God sees who we are becoming—what is being called forth. God sees the arc of the future, happening every second as the present moment gives way to the next moment. There . . . now there . . . now there . . . as the present continues to step aside to receive the emerging future.
God dwells in this place of tension and asks us to dwell in it as well. To live in that place means we have to do the hard work of letting go of the past in order to embrace the future—at every opportunity. I know what it costs. That doesn't prevent me from longing to still have this wonderful version of myself simply arrive at the door by UPS. I want the outcome, but can't I be spared the hardness, the fatigue, the discipline of getting there? Can't we be spared the tension? No. We can't.
And in my experience neither can we do this kind of work alone, in isolation. We need others to do this with us. People who can encourage the new and witness the passing of the old.
We need the church. And by that I mean, the community of the church: a group of people committed and bearing witness to the reality of now, but not yet. A group of people who don't pontificate or judge or correct. A group of people whose first instinct is to have your back. That's right. People who say, We have your back. A church where people are committed to loving you as you emerge into something new.
Because to become new people, we have to be free enough to fail. And so does everyone else.

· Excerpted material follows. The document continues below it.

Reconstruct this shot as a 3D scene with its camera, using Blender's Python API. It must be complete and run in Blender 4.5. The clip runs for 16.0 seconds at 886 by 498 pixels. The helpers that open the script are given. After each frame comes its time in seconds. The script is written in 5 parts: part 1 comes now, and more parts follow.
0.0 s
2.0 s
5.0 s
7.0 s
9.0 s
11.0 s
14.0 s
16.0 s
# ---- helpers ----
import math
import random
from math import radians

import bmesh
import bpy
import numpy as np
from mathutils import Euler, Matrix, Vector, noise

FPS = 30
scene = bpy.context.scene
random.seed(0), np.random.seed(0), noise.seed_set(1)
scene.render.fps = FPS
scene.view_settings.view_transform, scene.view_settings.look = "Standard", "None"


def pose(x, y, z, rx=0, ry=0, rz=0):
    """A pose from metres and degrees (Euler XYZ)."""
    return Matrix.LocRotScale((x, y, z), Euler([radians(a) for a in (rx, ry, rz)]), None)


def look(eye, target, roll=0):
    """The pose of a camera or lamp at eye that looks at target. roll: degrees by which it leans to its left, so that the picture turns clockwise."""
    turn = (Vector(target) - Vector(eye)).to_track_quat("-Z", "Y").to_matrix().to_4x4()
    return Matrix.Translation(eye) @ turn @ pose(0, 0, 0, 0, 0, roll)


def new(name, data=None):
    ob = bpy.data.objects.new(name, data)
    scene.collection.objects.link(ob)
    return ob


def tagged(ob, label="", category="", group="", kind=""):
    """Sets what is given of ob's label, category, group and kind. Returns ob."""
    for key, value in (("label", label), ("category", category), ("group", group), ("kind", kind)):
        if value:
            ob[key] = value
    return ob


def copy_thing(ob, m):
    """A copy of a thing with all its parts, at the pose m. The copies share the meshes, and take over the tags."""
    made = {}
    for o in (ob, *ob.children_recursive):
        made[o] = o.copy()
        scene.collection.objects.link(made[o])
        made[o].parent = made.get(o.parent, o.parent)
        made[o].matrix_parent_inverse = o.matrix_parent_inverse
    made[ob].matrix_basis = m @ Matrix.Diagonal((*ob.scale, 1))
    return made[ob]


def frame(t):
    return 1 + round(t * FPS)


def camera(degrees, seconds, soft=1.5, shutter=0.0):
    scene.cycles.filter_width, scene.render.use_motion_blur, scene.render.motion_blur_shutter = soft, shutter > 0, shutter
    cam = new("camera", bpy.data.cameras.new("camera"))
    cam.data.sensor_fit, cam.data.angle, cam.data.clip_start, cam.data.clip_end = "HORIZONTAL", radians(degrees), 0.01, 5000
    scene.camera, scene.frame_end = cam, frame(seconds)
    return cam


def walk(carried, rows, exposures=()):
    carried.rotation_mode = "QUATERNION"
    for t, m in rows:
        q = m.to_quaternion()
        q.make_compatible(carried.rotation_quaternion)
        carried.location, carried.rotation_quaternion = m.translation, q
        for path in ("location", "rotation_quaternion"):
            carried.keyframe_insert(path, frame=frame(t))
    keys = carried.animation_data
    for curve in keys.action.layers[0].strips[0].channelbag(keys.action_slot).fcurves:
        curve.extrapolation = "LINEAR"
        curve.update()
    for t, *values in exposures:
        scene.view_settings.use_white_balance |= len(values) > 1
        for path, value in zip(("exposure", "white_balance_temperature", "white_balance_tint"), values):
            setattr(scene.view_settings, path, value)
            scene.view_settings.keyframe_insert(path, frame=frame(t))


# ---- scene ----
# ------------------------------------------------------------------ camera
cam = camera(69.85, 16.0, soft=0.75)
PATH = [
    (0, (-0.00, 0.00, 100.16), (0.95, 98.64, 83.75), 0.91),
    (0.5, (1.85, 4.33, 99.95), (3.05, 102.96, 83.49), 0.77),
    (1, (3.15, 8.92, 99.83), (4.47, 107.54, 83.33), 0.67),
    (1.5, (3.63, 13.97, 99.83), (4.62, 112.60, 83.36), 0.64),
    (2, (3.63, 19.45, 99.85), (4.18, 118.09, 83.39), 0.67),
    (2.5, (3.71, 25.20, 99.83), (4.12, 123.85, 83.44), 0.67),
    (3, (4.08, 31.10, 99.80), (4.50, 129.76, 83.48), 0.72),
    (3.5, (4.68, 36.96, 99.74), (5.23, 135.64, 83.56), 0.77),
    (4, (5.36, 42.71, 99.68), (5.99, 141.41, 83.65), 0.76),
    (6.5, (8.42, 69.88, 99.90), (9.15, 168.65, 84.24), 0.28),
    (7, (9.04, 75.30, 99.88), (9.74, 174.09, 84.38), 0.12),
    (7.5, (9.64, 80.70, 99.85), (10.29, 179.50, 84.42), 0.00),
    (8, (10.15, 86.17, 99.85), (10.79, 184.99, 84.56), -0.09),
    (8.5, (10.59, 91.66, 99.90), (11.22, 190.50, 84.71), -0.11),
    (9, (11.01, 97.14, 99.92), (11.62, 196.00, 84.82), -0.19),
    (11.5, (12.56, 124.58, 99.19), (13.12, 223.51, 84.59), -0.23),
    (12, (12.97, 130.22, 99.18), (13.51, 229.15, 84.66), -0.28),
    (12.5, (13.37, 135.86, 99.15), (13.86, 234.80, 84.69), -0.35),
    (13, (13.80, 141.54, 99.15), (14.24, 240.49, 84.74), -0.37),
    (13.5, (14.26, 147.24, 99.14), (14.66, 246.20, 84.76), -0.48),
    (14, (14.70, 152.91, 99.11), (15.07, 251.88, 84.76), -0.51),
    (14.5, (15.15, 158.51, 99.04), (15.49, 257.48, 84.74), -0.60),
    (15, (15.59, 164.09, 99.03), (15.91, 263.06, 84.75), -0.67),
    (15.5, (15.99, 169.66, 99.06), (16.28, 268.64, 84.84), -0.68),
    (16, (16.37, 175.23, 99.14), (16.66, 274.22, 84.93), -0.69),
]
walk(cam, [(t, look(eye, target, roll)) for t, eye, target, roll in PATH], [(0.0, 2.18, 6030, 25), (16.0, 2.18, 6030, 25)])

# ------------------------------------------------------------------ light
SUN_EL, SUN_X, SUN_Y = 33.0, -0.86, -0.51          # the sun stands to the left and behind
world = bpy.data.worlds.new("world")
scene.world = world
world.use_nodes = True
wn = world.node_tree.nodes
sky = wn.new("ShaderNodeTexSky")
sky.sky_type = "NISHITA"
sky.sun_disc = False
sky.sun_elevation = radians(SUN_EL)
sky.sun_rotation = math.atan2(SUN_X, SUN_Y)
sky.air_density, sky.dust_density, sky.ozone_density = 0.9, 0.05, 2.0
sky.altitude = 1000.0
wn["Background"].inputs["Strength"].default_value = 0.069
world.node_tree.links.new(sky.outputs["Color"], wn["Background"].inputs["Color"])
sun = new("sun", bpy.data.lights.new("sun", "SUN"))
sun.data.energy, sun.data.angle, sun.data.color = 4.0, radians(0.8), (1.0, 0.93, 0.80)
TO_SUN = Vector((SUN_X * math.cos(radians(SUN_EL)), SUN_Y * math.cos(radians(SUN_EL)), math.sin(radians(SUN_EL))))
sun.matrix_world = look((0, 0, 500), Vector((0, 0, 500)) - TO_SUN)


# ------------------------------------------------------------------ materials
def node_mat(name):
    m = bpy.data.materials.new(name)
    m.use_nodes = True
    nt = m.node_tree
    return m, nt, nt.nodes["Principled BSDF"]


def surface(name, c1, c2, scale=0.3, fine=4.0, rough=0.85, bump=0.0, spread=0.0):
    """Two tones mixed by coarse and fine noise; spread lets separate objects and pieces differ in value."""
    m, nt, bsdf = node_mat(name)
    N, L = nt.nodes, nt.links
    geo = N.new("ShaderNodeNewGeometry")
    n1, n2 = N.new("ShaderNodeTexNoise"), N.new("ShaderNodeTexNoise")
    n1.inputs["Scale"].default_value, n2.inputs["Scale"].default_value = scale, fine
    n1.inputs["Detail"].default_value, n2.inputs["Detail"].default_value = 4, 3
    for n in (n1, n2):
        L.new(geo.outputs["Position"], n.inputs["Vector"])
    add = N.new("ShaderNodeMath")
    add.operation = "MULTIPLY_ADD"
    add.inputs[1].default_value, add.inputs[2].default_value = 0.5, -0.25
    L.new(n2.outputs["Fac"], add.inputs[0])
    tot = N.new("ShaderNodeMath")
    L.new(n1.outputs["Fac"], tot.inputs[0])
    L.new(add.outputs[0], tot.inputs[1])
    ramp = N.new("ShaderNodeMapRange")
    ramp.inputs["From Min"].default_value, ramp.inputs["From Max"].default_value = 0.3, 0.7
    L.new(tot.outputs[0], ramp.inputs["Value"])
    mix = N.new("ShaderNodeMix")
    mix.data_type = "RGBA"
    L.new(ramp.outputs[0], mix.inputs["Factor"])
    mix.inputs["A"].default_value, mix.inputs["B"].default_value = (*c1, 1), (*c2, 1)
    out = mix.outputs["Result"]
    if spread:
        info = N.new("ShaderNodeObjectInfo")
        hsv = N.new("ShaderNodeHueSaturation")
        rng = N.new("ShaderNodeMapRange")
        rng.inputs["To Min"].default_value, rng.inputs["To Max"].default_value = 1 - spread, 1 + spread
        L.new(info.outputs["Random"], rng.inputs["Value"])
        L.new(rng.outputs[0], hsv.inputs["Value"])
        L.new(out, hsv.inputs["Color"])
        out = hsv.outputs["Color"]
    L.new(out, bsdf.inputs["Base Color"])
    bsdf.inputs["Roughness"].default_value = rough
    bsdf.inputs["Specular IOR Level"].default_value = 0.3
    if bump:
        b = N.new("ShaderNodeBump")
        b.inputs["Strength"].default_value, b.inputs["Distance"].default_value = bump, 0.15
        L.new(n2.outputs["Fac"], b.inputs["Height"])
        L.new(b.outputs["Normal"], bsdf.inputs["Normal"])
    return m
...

The church that Jesus imagined is one where everybody gets a second chance and a third chance, and fiftieth and hundredth chances. It's a place that doesn't make sense from the outside. Where the way up is to be a servant, where we unleash power not through flexing our strength, but through exposing our vulnerabilities. Where people are willing to risk investing in one another because more than anything they want that large future they have sensed on the horizon out ahead of them. They want to be people leaning forward with the sun in their face and the wind at their back, eager and expectant.